Diez años después de que salió del laboratorio el primer transgénico, concluyó en 1993 la llamada Ronda de Uruguay donde se aprobaron varios acuerdos de comercio internacional, entre ellos los Aspectos de Propiedad Intelectual Relacionados con el Comercio (Adpic) uno de cuyos artículos regula globalmente las patentes de microorganismos y de plantas.

Y en México los personeros de las corporaciones siguieron rápidamente sus pasos con una ley de variedades vegetales, de 1996, y en 2005 la Ley de Bioseguridad de Organismos Genéticamente Modificados, conocida como “Ley Monsanto” porque favorece la privatización de las semillas que tanto promueve la trasnacional. En 2007 la Ley Federal de Producción, Certificación y Comercio de Semillas avanza en el mismo sentido, y aunque en 2012 organizaciones campesinas y civiles logaron parar una aún más lesiva Ley Federal de Variedades Vegetales, las políticas públicas han sido y son favorables a las corporaciones que lucran con las semillas patentadas.

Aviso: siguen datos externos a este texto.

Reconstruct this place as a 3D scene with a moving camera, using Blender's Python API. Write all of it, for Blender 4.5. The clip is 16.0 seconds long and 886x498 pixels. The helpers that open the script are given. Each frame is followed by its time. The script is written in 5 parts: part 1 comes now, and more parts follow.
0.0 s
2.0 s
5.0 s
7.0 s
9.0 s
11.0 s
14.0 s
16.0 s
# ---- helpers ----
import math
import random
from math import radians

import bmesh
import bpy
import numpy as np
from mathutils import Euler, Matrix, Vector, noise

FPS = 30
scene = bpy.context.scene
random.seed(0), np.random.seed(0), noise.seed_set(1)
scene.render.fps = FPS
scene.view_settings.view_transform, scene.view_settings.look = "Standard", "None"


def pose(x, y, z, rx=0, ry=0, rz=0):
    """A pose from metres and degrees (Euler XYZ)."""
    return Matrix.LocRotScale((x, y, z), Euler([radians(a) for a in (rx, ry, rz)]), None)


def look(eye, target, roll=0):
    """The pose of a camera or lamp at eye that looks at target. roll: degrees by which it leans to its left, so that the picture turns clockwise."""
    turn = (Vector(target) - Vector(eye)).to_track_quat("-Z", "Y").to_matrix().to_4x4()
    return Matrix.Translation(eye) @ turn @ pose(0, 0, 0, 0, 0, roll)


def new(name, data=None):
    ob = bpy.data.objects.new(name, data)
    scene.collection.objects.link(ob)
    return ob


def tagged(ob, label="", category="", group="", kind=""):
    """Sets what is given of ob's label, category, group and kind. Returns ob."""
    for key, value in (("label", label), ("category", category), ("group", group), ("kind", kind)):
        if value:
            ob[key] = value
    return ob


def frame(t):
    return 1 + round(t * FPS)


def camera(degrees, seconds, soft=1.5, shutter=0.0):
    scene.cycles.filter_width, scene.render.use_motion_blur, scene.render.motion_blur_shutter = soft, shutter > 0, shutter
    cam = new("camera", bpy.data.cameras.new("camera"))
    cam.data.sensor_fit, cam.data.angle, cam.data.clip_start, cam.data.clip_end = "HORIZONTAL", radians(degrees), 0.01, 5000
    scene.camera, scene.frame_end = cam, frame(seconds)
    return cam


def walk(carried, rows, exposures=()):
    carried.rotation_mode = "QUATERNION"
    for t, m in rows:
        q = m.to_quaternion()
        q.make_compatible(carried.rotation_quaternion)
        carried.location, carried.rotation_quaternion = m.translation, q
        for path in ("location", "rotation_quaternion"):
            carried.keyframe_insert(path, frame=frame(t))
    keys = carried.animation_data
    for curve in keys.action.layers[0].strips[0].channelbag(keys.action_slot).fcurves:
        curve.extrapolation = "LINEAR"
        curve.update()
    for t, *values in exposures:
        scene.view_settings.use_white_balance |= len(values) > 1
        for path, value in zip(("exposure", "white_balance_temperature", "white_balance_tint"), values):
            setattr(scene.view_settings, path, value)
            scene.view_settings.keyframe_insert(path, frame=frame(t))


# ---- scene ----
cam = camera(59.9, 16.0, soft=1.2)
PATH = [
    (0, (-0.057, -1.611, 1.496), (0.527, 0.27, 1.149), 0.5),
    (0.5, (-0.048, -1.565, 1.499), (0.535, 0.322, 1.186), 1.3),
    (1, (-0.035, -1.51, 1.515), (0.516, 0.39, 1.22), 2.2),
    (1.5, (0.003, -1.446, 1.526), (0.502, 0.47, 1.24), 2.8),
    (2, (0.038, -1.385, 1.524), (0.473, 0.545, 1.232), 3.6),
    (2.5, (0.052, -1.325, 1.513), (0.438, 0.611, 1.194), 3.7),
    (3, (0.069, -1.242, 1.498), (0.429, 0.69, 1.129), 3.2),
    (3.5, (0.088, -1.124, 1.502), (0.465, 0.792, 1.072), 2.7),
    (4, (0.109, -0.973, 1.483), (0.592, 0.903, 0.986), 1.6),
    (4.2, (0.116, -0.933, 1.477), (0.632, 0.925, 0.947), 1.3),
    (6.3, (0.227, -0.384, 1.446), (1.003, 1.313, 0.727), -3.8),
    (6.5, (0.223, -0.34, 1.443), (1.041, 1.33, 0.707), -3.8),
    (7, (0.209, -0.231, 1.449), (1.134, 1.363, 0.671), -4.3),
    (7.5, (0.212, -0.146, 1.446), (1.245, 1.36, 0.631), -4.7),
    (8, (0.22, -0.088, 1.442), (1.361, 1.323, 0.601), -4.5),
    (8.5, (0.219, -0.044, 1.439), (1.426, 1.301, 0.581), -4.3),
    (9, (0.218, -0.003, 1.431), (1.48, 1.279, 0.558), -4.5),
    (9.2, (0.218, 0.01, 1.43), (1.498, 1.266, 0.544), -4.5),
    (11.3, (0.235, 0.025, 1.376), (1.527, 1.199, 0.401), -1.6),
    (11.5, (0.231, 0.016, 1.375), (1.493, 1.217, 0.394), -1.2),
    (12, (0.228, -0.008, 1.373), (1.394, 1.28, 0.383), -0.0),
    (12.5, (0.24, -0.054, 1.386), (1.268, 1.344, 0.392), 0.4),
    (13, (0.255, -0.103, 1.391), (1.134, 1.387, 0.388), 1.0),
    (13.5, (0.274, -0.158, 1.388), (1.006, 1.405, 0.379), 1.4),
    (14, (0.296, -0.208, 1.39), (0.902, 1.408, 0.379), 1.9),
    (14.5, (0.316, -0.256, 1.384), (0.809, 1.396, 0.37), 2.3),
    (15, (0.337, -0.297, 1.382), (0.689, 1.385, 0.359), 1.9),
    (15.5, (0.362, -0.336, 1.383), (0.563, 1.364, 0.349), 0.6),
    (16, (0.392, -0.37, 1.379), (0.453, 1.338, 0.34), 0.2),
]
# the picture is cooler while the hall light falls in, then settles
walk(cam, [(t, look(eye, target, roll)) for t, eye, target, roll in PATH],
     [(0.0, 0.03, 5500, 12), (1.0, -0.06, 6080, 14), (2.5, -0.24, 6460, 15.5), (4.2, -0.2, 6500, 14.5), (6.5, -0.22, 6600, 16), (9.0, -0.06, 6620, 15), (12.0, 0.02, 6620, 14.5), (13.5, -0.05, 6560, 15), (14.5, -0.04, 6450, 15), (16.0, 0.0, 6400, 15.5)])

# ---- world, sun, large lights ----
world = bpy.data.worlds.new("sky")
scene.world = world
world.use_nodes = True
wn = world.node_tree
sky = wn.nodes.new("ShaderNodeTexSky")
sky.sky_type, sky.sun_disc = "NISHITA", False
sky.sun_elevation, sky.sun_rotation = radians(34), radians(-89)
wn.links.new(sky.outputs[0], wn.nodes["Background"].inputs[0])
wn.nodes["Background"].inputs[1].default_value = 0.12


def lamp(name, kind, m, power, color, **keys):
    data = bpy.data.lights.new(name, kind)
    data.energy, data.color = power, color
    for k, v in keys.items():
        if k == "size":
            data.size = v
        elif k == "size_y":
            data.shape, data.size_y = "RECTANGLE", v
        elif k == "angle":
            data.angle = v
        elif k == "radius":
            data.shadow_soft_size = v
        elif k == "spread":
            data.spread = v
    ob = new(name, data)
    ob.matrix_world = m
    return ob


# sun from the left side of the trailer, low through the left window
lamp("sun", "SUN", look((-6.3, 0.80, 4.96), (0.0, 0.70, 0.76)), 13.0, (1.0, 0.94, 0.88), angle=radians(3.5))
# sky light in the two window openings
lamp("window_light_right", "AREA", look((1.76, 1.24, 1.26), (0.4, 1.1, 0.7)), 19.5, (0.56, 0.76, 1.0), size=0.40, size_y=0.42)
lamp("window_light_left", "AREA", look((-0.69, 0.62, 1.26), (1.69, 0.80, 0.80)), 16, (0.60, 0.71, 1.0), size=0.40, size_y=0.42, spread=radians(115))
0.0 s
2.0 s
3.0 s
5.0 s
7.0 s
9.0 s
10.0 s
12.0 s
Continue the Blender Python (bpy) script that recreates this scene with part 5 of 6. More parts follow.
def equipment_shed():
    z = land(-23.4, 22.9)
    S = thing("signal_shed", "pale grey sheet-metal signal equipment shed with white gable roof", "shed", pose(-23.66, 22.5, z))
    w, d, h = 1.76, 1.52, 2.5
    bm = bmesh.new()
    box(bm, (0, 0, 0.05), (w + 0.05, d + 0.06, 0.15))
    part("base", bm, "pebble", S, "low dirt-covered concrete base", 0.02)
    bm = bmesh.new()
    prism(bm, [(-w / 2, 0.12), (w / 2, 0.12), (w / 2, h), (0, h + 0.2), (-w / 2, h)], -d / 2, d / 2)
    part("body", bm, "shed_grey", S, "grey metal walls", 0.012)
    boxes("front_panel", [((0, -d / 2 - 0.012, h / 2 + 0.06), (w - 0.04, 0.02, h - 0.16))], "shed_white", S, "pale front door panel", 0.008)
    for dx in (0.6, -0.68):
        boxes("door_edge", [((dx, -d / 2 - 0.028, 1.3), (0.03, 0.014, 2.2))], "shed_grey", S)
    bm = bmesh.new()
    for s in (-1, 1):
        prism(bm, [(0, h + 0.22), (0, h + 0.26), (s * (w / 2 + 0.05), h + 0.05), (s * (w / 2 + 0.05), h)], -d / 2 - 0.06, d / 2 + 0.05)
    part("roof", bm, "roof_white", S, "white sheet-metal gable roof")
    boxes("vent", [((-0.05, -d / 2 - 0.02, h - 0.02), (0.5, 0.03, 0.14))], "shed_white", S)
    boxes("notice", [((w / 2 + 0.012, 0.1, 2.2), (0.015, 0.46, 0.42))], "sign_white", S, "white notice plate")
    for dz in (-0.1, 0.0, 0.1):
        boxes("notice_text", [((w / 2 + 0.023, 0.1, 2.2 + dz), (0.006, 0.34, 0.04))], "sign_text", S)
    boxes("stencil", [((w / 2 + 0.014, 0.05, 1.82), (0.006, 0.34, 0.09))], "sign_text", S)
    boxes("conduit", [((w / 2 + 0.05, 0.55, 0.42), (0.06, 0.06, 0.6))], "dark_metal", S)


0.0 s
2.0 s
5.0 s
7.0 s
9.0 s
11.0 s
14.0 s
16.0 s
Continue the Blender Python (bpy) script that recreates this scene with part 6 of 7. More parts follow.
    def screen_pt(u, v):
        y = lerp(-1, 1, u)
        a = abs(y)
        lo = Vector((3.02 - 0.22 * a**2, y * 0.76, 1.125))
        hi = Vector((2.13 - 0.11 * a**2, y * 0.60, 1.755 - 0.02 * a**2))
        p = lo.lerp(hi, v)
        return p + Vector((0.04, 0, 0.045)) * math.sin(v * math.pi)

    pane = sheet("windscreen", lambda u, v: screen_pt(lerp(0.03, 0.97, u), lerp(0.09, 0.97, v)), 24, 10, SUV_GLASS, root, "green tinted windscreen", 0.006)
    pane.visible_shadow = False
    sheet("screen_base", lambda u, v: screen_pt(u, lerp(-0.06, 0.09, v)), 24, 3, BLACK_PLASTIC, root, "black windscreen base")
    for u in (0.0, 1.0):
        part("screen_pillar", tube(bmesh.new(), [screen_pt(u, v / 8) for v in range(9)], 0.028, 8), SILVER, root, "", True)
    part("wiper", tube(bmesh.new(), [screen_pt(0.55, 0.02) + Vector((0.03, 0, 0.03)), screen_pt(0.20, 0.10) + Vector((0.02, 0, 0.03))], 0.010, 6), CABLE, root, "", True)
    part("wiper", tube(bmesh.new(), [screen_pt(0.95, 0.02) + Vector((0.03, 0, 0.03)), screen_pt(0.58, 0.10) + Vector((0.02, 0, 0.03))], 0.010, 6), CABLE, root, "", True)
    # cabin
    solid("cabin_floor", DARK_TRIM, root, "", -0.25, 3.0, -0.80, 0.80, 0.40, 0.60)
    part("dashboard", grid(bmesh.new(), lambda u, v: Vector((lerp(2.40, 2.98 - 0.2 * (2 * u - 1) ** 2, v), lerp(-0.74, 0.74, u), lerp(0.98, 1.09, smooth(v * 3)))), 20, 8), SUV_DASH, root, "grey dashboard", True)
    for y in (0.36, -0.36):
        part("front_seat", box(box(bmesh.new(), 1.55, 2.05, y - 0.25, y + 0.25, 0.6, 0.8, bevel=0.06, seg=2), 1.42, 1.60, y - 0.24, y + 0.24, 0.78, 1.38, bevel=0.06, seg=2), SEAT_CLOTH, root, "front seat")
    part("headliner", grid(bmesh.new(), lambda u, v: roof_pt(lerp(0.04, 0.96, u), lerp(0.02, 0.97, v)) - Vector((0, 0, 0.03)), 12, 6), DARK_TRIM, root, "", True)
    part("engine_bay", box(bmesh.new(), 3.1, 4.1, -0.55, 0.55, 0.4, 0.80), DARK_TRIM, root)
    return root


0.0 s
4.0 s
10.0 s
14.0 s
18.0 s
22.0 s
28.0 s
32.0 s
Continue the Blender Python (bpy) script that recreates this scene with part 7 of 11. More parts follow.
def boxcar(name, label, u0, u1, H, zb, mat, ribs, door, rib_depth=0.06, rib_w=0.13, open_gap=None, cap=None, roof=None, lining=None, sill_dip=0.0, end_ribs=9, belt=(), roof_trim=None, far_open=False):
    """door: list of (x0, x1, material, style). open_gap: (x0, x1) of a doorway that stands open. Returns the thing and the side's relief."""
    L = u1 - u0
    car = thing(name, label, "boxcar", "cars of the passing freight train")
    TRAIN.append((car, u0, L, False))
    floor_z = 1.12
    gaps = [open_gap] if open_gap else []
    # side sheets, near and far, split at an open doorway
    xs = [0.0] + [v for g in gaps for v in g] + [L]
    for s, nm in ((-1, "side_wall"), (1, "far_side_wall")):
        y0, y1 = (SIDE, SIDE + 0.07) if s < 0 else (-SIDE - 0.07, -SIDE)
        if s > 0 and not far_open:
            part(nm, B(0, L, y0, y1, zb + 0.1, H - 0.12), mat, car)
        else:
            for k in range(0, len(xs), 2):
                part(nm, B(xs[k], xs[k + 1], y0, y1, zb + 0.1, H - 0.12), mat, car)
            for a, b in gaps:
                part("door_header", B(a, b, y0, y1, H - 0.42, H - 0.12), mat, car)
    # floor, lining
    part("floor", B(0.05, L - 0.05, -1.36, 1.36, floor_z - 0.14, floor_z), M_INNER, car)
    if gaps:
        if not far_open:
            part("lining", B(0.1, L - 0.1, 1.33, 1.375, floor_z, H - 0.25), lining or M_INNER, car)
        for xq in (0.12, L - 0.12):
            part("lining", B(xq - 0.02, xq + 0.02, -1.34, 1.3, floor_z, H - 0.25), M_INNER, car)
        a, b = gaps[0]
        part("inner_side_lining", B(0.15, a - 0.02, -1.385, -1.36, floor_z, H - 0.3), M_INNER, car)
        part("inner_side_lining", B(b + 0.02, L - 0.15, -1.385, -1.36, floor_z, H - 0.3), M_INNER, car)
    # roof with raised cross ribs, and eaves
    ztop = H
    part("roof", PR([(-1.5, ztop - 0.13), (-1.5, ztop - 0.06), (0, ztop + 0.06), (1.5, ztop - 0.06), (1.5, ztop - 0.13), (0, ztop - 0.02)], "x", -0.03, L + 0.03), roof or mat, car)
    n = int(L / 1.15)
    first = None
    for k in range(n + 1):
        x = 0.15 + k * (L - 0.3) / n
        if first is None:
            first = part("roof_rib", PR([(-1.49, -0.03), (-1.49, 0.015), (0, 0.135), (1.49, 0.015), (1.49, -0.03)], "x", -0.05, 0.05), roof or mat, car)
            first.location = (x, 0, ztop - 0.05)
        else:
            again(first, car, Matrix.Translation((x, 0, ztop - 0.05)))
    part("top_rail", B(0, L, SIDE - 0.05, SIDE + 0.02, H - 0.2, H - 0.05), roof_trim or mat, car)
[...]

La intención es que en adelante doña María ya no pueda separar las mazorcas más grandes y pesadas de su cosecha anterior, desgranarlas seleccionando la mejor simiente, insuflarle vida con su aliento y sembrarla. Sino que año tras año la milpera tenga que comprárselos a Monsanto, si no es que a Syngenta, Dupont o Pioneer. De esta manera la campesina tzeltal de Tenejapa comenzaría a pagar una renta por acceder a la simiente, comenzaría a desembolsar su modesta contribución a la acumulación planetaria de capital.

De antiguo el monopolio sobre la tierra y el agua sirvió para acumular fortunas. No porque rindiera ganancias, término que se reserva para las utilidades que deja la inversión productiva de capital, sino porque arroja rentas, ingresos cuantiosos que provienen de la simple propiedad excluyente de un bien natural escaso y diferenciado. En tiempos de cosechas erráticas por el cambio climático, el control por unas cuantas corporaciones tanto de los campos como de sus productos sigue propiciando que un puño de capitales embarnezca especulando con el hambre. Pero la usurpación y privatización de las semillas, de la clave genética de la vida, es una fuente aún más grande de poder económico, pues pone en manos de unas pocas corporaciones el eslabón principal de la cadena agroalimentaria.

Hoy, por medio de Monsanto, Pioneer, Syngenta, Dupont y sus semejantes, a la renta de la tierra se añade la renta de la vida. Si doña María las conociera, seguramente nos diría que estas trasnacionales son peores que una bandada de kojtometik metida en la milpa.